Data segment:
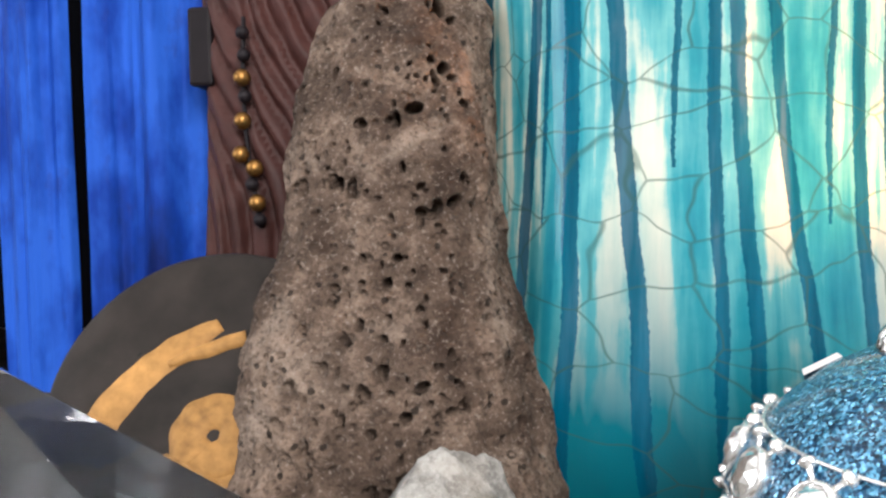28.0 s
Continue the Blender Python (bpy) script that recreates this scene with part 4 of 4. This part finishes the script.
def build_plate():
    plate = thing("carved_disc", (-0.1690, 0.0530, 0.0), "dark round slate disc with ochre raised shapes, leaning back", "ornament")
    tilt = pose(0, 0, 0.0265, 60, 0, 0) @ Matrix.Diagonal((1.03, 1.03, 1.03, 1))
    prof = [(0.0002, -0.004), (0.025, -0.004), (0.0288, -0.0030), (0.0300, -0.0005), (0.0290, 0.0018), (0.0265, 0.0026), (0.020, 0.0034), (0.0002, 0.0040)]
    v, f = lathe([(p.x, p.y) for p in spline([(r, z, 0) for r, z in prof], 4)], 96)
    mesh_object("disc", v, f, M["slate"], plate, matrix=tilt)

    def strip(name, pts, widths, lift, material=None):
        line = spline([(x, y, lift) for x, y in pts], 8)
        n = 10
        verts, faces = [], []
        for i, p in enumerate(line):
            d = (line[min(i + 1, len(line) - 1)] - line[max(i - 1, 0)]).normalized()
            side = Vector((-d.y, d.x, 0))
            w = np.interp(i / (len(line) - 1), np.linspace(0, 1, len(widths)), widths)
            for k in range(n):
                a = math.pi * k / (n - 1)
                q = p + side * w * math.cos(a) + Vector((0, 0, 0.0016 * math.sin(a) ** 0.7 - 0.001))
                verts.append(q + 0.0003 * noise.noise_vector(q * 300))
        for i in range(len(line) - 1):
            for k in range(n - 1):
                faces.append((i * n + k, i * n + k + 1, (i + 1) * n + k + 1, (i + 1) * n + k))
            faces.append((i * n + n - 1, i * n, (i + 1) * n, (i + 1) * n + n - 1))
        faces.append(tuple(range(n))[::-1])
        faces.append(tuple((len(line) - 1) * n + k for k in range(n)))
        mesh_object(name, verts, faces, material or M["ochre"], plate, "black outline" if material else "ochre raised shape", matrix=tilt @ Matrix.Translation((0.0050, -0.0046, 0)))
    strip("raised_shape", [(-0.0235, -0.0020), (-0.0205, 0.0040), (-0.0160, 0.0095), (-0.0105, 0.0145), (-0.0040, 0.0190)], [0.0038, 0.0040, 0.0036, 0.0034, 0.0018], 0.0036)
    strip("raised_shape", [(-0.0120, 0.0115), (-0.0060, 0.0140), (0.0010, 0.0165)], [0.0008, 0.0015, 0.0015], 0.0040)
    ringpts = [(-0.0020 + 0.0042 * math.cos(a), -0.0010 + 0.0042 * math.sin(a)) for a in [radians(205 + 36 * k) for k in range(12)]]
    strip("raised_shape", ringpts, [0.0034, 0.0036, 0.0032, 0.0038, 0.0036], 0.0040)
    strip("raised_shape", [(-0.0240, -0.0080), (-0.0140, -0.0088), (-0.0020, -0.0085), (0.0080, -0.0075)], [0.002, 0.0028, 0.0028, 0.002], 0.0034)
    for pts in ([(-0.0265, 0.0010), (-0.0215, 0.0095), (-0.0140, 0.0165), (-0.0060, 0.0215)], [(-0.0190, -0.0030), (-0.0150, 0.0030), (-0.0090, 0.0085), (-0.0020, 0.0120)], [(-0.0110, -0.0040), (-0.0090, 0.0030), (-0.0040, 0.0060)]):
        strip("outline", pts, [0.0005, 0.0008, 0.0008, 0.0004], 0.0028, M["matte_black"])


def build_drapes():
    """Blue hangings and the brown robed relief with beads behind the stones."""
    def cloth(name, x0, x1, y, z1, folds, depth, label, seed):
        nx, nz = 140, 40
        verts, faces = [], []
        for j in range(nz + 1):
            z = z1 * j / nz
            for i in range(nx + 1):
                u = i / nx
                x = x0 + (x1 - x0) * u
                d = depth * math.sin(folds * 2 * math.pi * u + 1.2 * fbm((u * 3, z * 2, seed), 1.0, 2) + seed) + 0.4 * depth * fbm((u * 6, z * 8, seed), 1.0, 3)
                verts.append((x, y + d, z))
        w = nx + 1
        for j in range(nz):
            for i in range(nx):
                faces.append((j * w + i, j * w + i + 1, (j + 1) * w + i + 1, (j + 1) * w + i))
        ob = mesh_object(name, verts, faces, M["blue"], None)
        sol = ob.modifiers.new("thick", "SOLIDIFY")
        sol.thickness = 0.0015
        tagged(ob, label, "hanging")
    cloth("blue_hanging", -0.2370, -0.196, 0.137, 0.20, 1.3, 0.0042, "bright blue hanging panel in soft folds", 0.4)
    cloth("blue_hanging", -0.270, -0.2450, 0.146, 0.20, 0.7, 0.0030, "bright blue hanging panel in soft folds", 2.1)
    board = thing("painted_board", (0.0, 0.200, 0.0), "blue painted board standing behind the statue", "board")
    part("panel", box_bm(-0.200, -0.004, 0.0, 0.096, 0.004, 0.26, 0.001), M["navy"], board)
    for pts, r, key in (([(0.0065, -0.0041, 0.0482), (0.0100, -0.0043, 0.0465), (0.0135, -0.0043, 0.0448), (0.0172, -0.0041, 0.0428)], 0.0011, "olive"), ([(0.0180, -0.0041, 0.1050), (0.0190, -0.0043, 0.1062), (0.0198, -0.0041, 0.1070)], 0.0016, "robe_dark"),
                        ([(0.0350, -0.0041, 0.1030), (0.0362, -0.0043, 0.1040), (0.0370, -0.0041, 0.1052)], 0.0018, "robe_dark")):
        line = spline(pts, 5)
        v, f = sweep(line, lambda i: r * (0.25 + 0.75 * math.sin(math.pi * (i + 0.5) / len(line)) + 0.3 * noise.noise(Vector((i * 0.7, r * 900, 0)))), 8)
        mesh_object("paint_mark", [(x, -0.0041 + (y + 0.0041) * 0.25, z) for x, y, z in v], f, M[key], board, "smudged mark on the paint")
    robe = thing("robed_relief", (-0.176, 0.128, 0.0), "brown draped robe relief with a string of gold beads", "ornament")
    n, m = 160, 120
    verts, faces = [], []
    for j in range(m + 1):
        t = j / m
        z = 0.20 * t
        for i in range(n):
            a = 2 * math.pi * i / n
            u = math.sin(a)
            rx = 0.0235 + 0.0012 * math.sin(9 * t + 0.6)
            x = rx * u + 0.0015
            slant = x + 0.30 * z + 0.004 * math.sin(14 * t)
            slant += 0.0022 * fbm((x * 90, z * 22, 1.0), 1.0, 3)
            fold = 0.0046 * (abs(math.sin(slant * 520)) ** 0.8 - 0.6) + 0.0005 * math.sin(slant * 1900 + 2 * t)
            verts.append((x, -(0.008 + fold) * math.cos(a), z))
    for j in range(m):
        for i in range(n):
            k = (i + 1) % n
            faces.append((j * n + i, j * n + k, (j + 1) * n + k, (j + 1) * n + i))
    faces.append(tuple(range(n))[::-1])
    faces.append(tuple(m * n + k for k in range(n)))
    mesh_object("robe", verts, faces, M["robe"], robe)
    for k, (x, z, gold) in enumerate(((-0.0072, 0.104, 0), (-0.0070, 0.0985, 0), (-0.0076, 0.093, 1), (-0.0070, 0.0885, 0), (-0.0078, 0.0825, 1), (-0.0085, 0.0742, 1), (-0.0050, 0.0708, 1), (-0.0058, 0.0668, 0), (-0.0046, 0.0622, 1), (-0.0040, 0.0580, 0))):
        bm = bmesh.new()
        bmesh.ops.create_uvsphere(bm, u_segments=14, v_segments=10, radius=0.0022 if gold else 0.0017)
        ob = part("bead", bm, M["old_gold"] if gold else M["robe_dark"], robe, smooth=True)
        ob.location = (x, -0.0112, z)
    cord, cf = sweep(spline([(-0.0072, -0.0100, 0.108), (-0.0076, -0.0104, 0.090), (-0.0066, -0.0104, 0.073), (-0.0040, -0.0100, 0.056)], 6), 0.0006, 6)
    mesh_object("cord", cord, cf, M["robe_dark"], robe, "dark cord of the beads")
    part("trim", box_bm(-0.0240, -0.0050, 0.092, -0.0175, 0.0050, 0.112, 0.001), M["robe_dark"], robe, "dark trim of the sleeve")


def build_left_back():
    strip = thing("white_frame", (-0.2820, 0.112, 0.0), "white painted grooved frame standing upright", "frame")
    for x0, x1, key in ((0.0034, 0.0056, "white_paint"), (0.0060, 0.0082, "white_paint"), (0.0086, 0.0114, "white_paint")):
        part("moulding", box_bm(x0, -0.004, 0.018, x1, 0.006, 0.30, 0.001), M[key], strip)
    part("side_board", box_bm(-0.0165, 0.004, 0.018, -0.0060, 0.010, 0.30, 0.001), M["grey_paint"], strip, "grey side board")
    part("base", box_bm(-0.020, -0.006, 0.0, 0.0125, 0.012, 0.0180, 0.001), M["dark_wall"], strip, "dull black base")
    stand = thing("metal_stand", (-0.31, 0.10, 0.0), "black metal stand with a slanting bar", "stand")
    for name, pts, r in (("upright", [(-0.030, 0, 0), (-0.030, 0, 0.3)], 0.003), ("slanting_bar", [(-0.050, -0.004, 0.040), (0.030, -0.004, 0.16)], 0.003), ("cross_bar", [(-0.10, 0, 0.085), (-0.010, 0, 0.085)], 0.002)):
        v, f = sweep([Vector(p) for p in pts], r, 10)
        mesh_object(name, v, f, M["black_metal"], stand)
    bm = bmesh.new()
    bmesh.ops.create_uvsphere(bm, u_segments=14, v_segments=10, radius=0.004, matrix=Matrix.Translation((-0.008, 0, 0.085)))
    part("knob", bm, M["black_metal"], stand, smooth=True)


def build_right_back():
    post = thing("carved_post", (0.118, 0.195, 0.0), "dark brown wooden post with curling silver wire", "post")
    part("post_body", box_bm(-0.022, -0.010, 0.0, 0.030, 0.012, 0.26, 0.003), M["dark_post"], post)
    for dx, ph in ((-0.0205, 0.0), (-0.0160, 1.1)):
        line = [Vector((dx + 0.0022 * math.sin(z * 95 + ph), -0.0115, z)) for z in [0.045 + 0.004 * i for i in range(50)]]
        v, f = sweep(line, 0.0009, 8)
        mesh_object("wire", v, f, M["wire"], post, "curling silver wire")


build_room()
build_vase()
build_statue()
build_bowl()
build_candle()
build_jar()
build_rock()
build_lava()
build_crystal()
build_plate()
build_drapes()
build_left_back()
build_right_back()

Objective: Pick out every line above that contains the word "part" and copy it.

Written solution:
Continue the Blender Python (bpy) script that recreates this scene with part 4 of 4. This part finishes the script.
    part("panel", box_bm(-0.200, -0.004, 0.0, 0.096, 0.004, 0.26, 0.001), M["navy"], board)
        ob = part("bead", bm, M["old_gold"] if gold else M["robe_dark"], robe, smooth=True)
    part("trim", box_bm(-0.0240, -0.0050, 0.092, -0.0175, 0.0050, 0.112, 0.001), M["robe_dark"], robe, "dark trim of the sleeve")
        part("moulding", box_bm(x0, -0.004, 0.018, x1, 0.006, 0.30, 0.001), M[key], strip)
    part("side_board", box_bm(-0.0165, 0.004, 0.018, -0.0060, 0.010, 0.30, 0.001), M["grey_paint"], strip, "grey side board")
    part("base", box_bm(-0.020, -0.006, 0.0, 0.0125, 0.012, 0.0180, 0.001), M["dark_wall"], strip, "dull black base")
    part("knob", bm, M["black_metal"], stand, smooth=True)
    part("post_body", box_bm(-0.022, -0.010, 0.0, 0.030, 0.012, 0.26, 0.003), M["dark_post"], post)